■ WHAT THE TASK ASKS ■
Look below for the line containing "More parts follow."; from there through the line containing "len(edges) - 1)", both lines included, please set down each line exactly and nothing else.
## begin
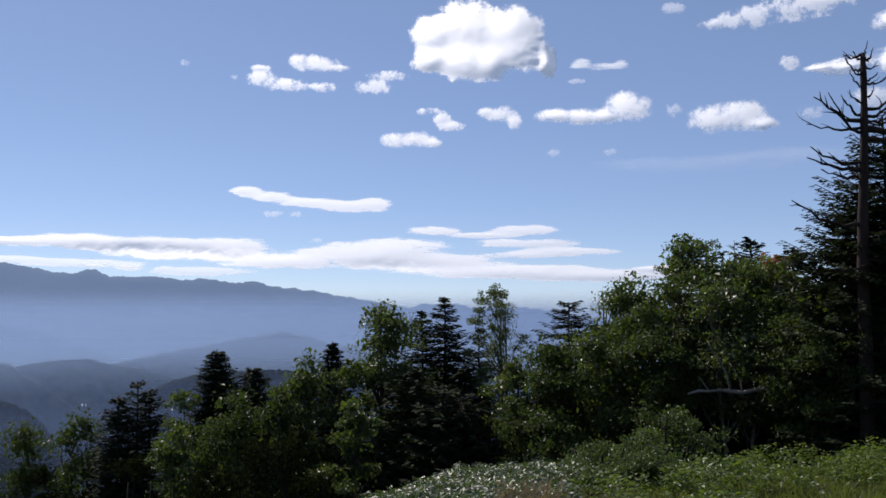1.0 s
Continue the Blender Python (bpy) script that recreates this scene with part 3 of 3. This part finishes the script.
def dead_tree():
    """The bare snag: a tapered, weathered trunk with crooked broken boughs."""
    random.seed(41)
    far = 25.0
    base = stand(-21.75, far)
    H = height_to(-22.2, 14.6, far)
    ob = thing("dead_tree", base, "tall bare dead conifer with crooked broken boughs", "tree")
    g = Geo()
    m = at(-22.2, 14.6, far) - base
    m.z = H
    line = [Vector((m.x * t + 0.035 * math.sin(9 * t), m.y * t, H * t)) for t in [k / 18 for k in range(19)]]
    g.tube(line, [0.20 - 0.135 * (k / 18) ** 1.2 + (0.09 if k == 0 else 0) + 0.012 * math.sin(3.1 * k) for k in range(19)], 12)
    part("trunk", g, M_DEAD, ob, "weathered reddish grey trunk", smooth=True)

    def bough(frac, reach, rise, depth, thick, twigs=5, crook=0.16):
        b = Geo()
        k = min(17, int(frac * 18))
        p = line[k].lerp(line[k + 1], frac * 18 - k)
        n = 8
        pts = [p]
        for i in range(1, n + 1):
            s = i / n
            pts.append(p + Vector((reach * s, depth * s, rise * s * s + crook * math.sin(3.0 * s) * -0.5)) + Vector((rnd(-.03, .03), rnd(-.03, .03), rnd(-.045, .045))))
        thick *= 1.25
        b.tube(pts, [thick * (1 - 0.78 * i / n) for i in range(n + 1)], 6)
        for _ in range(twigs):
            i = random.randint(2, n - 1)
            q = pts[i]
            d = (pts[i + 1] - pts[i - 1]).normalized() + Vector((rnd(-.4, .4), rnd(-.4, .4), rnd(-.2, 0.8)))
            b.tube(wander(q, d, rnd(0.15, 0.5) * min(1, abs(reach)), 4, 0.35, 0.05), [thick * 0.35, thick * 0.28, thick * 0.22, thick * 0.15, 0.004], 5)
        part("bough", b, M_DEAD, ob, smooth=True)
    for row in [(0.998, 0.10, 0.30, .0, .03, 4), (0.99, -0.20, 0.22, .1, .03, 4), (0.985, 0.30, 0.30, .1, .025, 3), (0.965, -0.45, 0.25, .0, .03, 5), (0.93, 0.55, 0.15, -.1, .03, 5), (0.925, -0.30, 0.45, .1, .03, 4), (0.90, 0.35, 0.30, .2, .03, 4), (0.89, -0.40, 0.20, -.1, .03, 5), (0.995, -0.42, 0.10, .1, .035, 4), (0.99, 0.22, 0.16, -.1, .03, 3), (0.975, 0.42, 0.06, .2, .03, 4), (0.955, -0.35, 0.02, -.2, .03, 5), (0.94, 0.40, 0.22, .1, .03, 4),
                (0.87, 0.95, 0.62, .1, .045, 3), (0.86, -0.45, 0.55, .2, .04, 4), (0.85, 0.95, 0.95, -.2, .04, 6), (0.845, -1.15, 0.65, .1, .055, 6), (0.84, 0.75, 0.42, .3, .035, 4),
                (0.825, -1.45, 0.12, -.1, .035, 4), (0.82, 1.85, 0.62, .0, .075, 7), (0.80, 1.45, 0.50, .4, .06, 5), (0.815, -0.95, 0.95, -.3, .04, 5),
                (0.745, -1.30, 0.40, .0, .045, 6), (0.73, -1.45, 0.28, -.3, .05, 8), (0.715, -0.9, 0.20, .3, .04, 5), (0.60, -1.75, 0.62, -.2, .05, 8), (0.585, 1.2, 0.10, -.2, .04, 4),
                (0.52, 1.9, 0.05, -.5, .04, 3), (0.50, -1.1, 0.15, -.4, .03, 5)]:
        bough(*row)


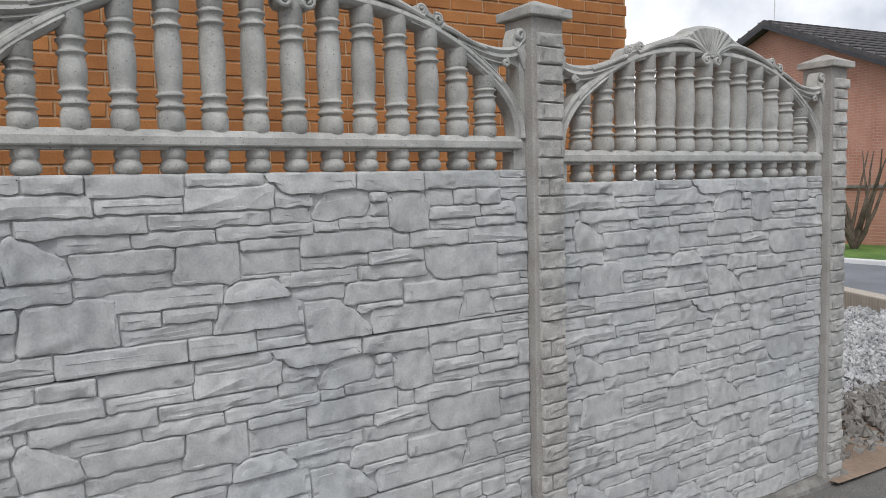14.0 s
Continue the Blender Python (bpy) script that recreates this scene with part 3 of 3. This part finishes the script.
## end
## begin
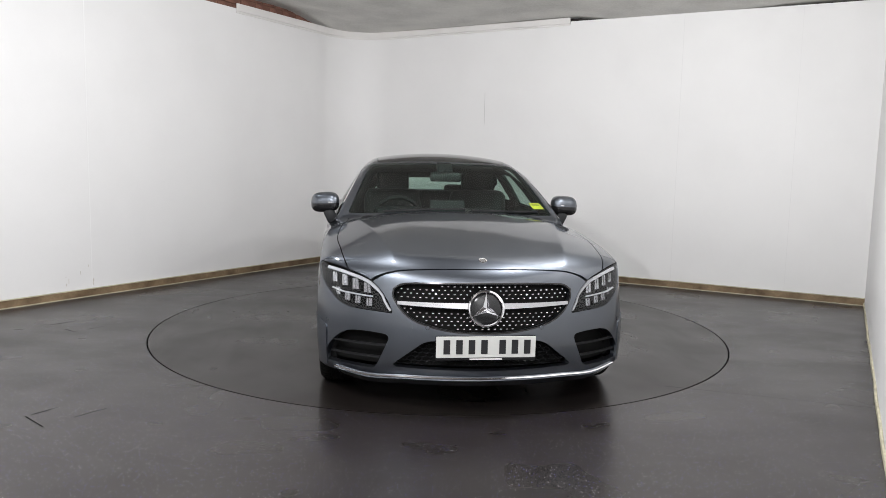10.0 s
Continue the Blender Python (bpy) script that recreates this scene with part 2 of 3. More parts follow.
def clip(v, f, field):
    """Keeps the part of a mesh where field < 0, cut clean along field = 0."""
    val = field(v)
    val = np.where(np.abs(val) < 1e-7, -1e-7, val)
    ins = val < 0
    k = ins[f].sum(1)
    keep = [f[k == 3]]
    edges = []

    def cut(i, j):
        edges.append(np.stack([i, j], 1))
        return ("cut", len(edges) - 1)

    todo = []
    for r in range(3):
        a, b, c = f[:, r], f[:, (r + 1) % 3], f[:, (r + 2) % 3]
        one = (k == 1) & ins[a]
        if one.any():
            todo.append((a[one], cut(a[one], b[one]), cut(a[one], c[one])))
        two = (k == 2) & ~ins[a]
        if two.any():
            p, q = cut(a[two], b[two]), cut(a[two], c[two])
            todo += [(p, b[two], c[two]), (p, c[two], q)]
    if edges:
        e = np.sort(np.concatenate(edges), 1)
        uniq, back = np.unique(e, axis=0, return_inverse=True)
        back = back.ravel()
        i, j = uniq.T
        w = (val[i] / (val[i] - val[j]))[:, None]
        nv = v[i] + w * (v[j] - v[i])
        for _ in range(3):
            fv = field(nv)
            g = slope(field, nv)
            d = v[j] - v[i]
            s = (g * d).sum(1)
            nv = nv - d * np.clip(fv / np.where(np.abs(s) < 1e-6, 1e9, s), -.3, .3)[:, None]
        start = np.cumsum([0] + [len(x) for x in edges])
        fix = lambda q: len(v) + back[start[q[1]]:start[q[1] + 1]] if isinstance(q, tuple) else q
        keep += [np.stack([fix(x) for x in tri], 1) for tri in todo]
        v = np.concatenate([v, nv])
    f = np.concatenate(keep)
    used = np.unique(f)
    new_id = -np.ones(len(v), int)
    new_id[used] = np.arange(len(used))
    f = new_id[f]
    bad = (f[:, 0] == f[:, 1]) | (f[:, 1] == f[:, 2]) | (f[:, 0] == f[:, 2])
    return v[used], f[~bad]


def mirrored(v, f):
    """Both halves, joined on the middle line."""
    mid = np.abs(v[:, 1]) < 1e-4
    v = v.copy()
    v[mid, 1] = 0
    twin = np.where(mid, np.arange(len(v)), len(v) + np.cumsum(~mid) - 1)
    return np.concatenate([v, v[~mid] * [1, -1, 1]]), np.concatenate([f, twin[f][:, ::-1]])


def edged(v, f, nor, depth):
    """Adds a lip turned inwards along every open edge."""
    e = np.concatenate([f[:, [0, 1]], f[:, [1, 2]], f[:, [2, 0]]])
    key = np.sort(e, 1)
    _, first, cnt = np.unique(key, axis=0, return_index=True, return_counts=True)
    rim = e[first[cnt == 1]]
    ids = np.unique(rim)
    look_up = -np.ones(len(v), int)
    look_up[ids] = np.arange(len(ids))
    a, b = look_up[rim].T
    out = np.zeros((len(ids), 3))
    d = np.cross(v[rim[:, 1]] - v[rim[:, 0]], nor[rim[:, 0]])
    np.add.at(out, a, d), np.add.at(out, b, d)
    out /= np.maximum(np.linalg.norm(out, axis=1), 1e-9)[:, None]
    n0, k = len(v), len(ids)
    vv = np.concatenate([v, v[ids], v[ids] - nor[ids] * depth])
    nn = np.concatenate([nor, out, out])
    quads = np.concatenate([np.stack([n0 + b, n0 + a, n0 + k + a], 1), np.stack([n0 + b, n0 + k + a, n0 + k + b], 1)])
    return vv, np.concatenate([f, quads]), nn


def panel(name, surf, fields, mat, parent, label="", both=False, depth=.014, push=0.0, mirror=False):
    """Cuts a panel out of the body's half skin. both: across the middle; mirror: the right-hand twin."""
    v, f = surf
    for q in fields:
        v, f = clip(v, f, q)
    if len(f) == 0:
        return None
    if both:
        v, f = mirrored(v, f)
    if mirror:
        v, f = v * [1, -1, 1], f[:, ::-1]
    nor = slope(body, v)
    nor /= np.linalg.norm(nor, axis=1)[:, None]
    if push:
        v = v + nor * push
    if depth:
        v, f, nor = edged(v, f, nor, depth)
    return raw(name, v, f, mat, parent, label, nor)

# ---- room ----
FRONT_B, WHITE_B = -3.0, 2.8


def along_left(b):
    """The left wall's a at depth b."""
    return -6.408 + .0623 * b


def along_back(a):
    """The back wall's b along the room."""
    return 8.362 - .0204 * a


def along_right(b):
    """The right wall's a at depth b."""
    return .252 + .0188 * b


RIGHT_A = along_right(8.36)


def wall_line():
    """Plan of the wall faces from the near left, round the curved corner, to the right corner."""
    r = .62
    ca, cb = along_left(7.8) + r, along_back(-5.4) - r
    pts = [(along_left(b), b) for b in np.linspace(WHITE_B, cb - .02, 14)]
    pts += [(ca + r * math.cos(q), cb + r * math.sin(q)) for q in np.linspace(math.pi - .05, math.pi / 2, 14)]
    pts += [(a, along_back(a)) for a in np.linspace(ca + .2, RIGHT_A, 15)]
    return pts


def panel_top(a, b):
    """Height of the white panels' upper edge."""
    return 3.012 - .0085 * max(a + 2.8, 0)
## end
■ SOLUTION FOR THIS TASK ■
Continue the Blender Python (bpy) script that recreates this scene with part 2 of 3. More parts follow.
def clip(v, f, field):
    """Keeps the part of a mesh where field < 0, cut clean along field = 0."""
    val = field(v)
    val = np.where(np.abs(val) < 1e-7, -1e-7, val)
    ins = val < 0
    k = ins[f].sum(1)
    keep = [f[k == 3]]
    edges = []

    def cut(i, j):
        edges.append(np.stack([i, j], 1))
        return ("cut", len(edges) - 1)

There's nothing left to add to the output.